LOL now they're blaming sci-fi writers...

Anthropic Says 'Evil' Portrayals of AI Were Responsible For Claude's Blackmail Attempts

https://slashdot.org/story/26/05/11/0437206/anthropic-says-evil-portrayals-of-ai-were-responsible-for-claudes-blackmail-attempts

#AI #AIpocalypse

Anthropic Says 'Evil' Portrayals of AI Were Responsible For Claude's Blackmail Attempts - Slashdot

An anonymous reader quotes a report from TechCrunch: Fictional portrayals of artificial intelligence can have a real effect on AI models, according to Anthropic.
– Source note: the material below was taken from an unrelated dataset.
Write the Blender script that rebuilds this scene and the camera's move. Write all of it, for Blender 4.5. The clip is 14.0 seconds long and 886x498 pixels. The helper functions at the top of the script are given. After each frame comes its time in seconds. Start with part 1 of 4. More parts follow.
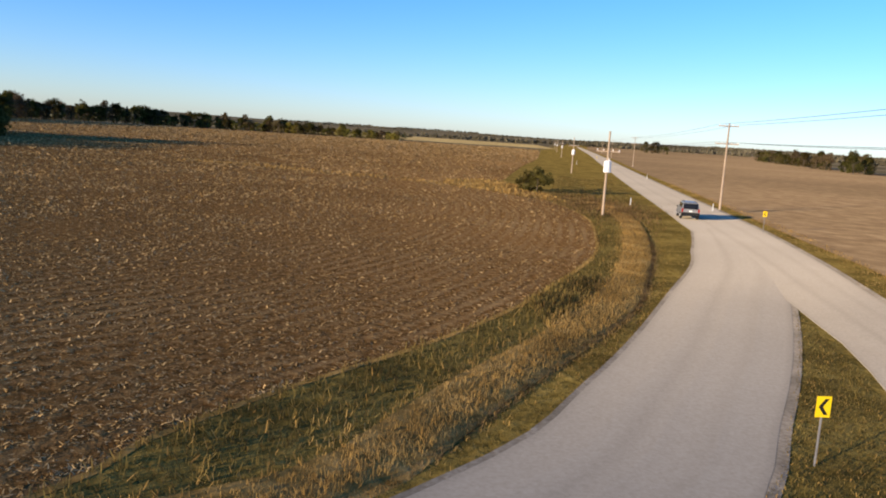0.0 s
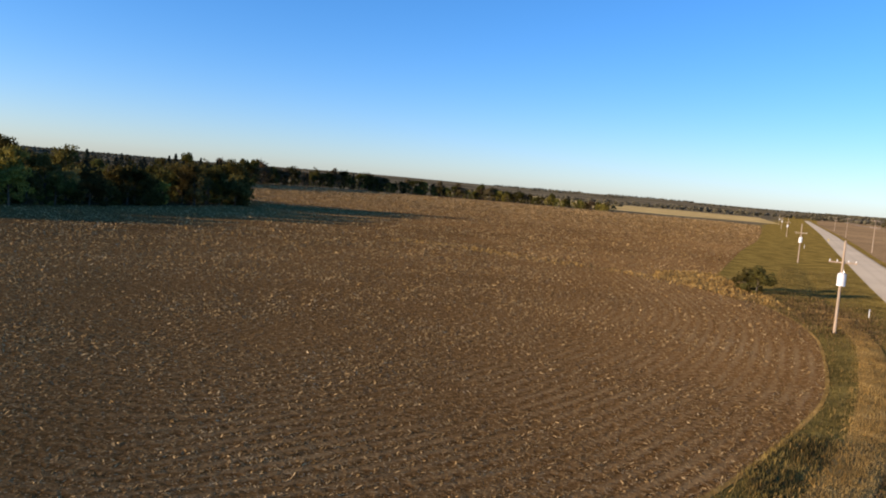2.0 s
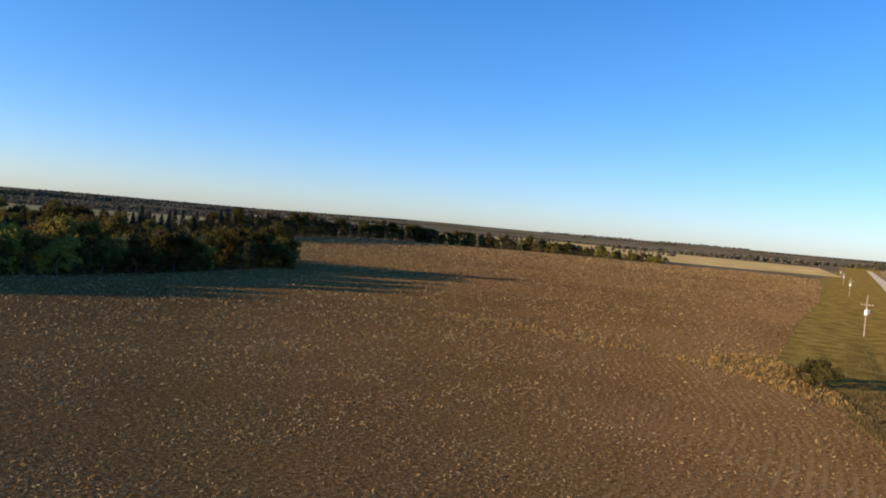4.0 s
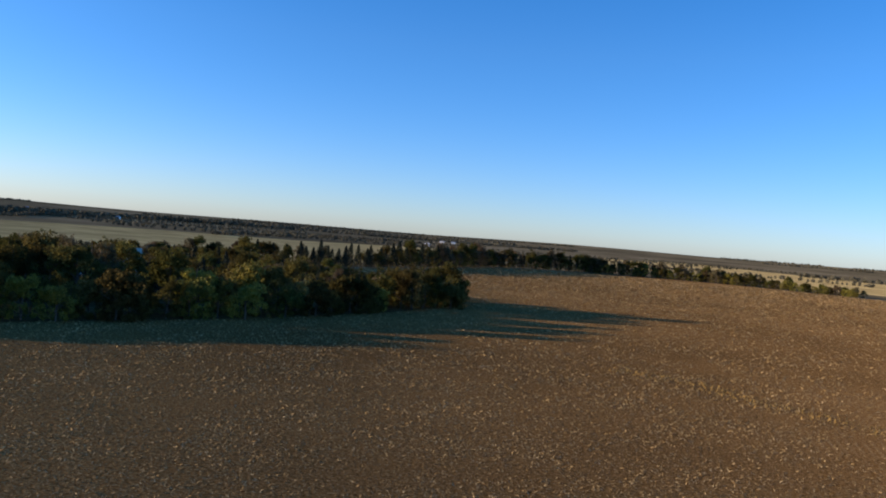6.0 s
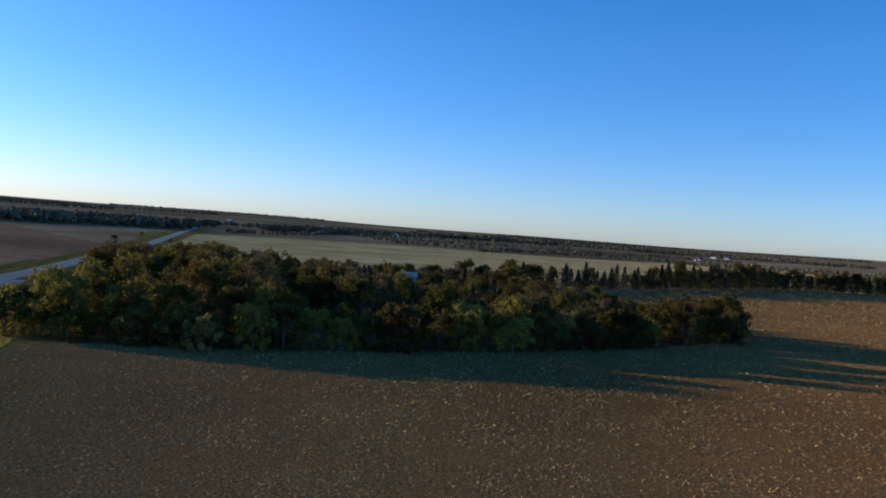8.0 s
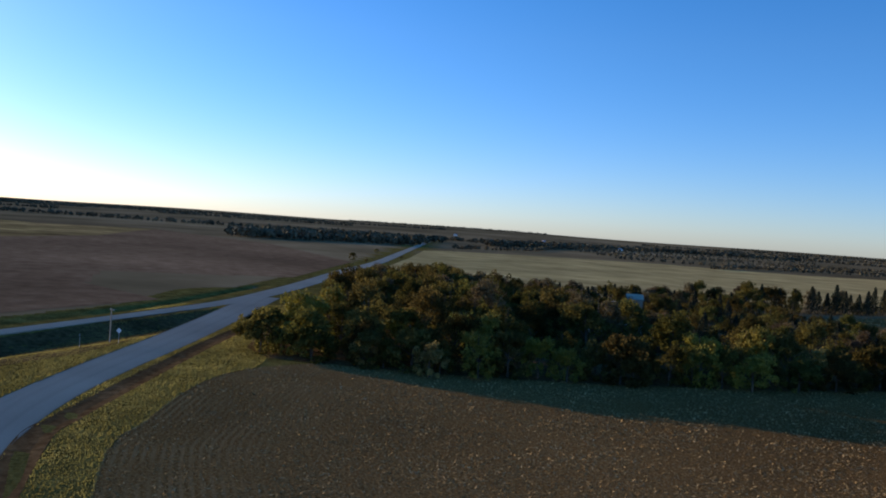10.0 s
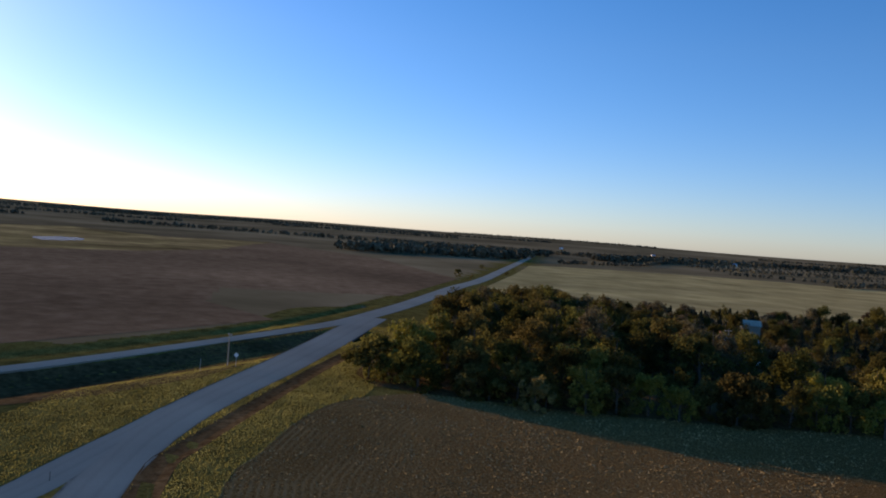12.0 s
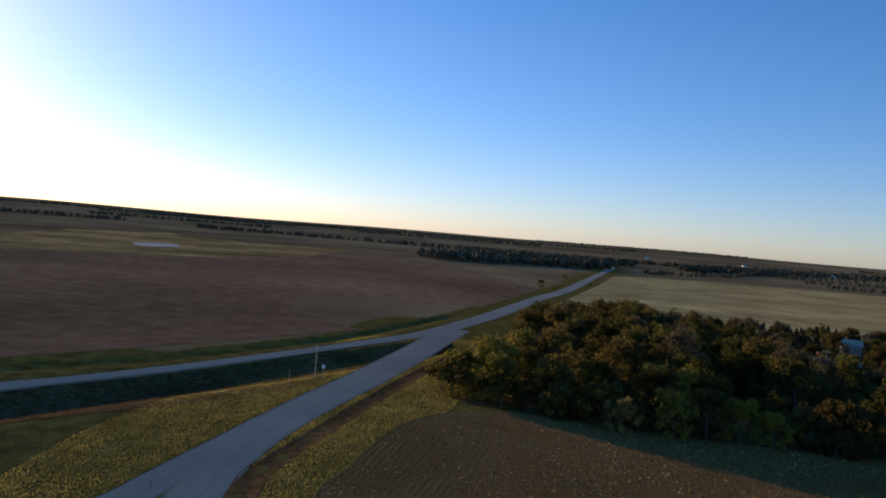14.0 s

Last year, the company said that during pre-release tests involving a fictional company, Claude Opus 4 would often try to blackmail engine...

@ai6yr This explanation, though, is exactly what I assumed was the reason for the LLM's output when the story first came out. Not that any thought or intelligence was involved, but you have a machine that is designed to generate the most likely continuation of the text, with just a bit of randomness tossed in for variety. If you set up all of the elements of an SF story about a rogue AI that resorts to blackmail to keep from getting turned off, and if there are hundreds of stories like that in the training data (which of course there are, they stole every story ever published), that's what you'll get.

So, yes, LLMs will act out "evil AI" scenarios if prompted correctly because they are effectively trained to do so, even though the human feedback training they do after the model is built attempts to reduce that tendency.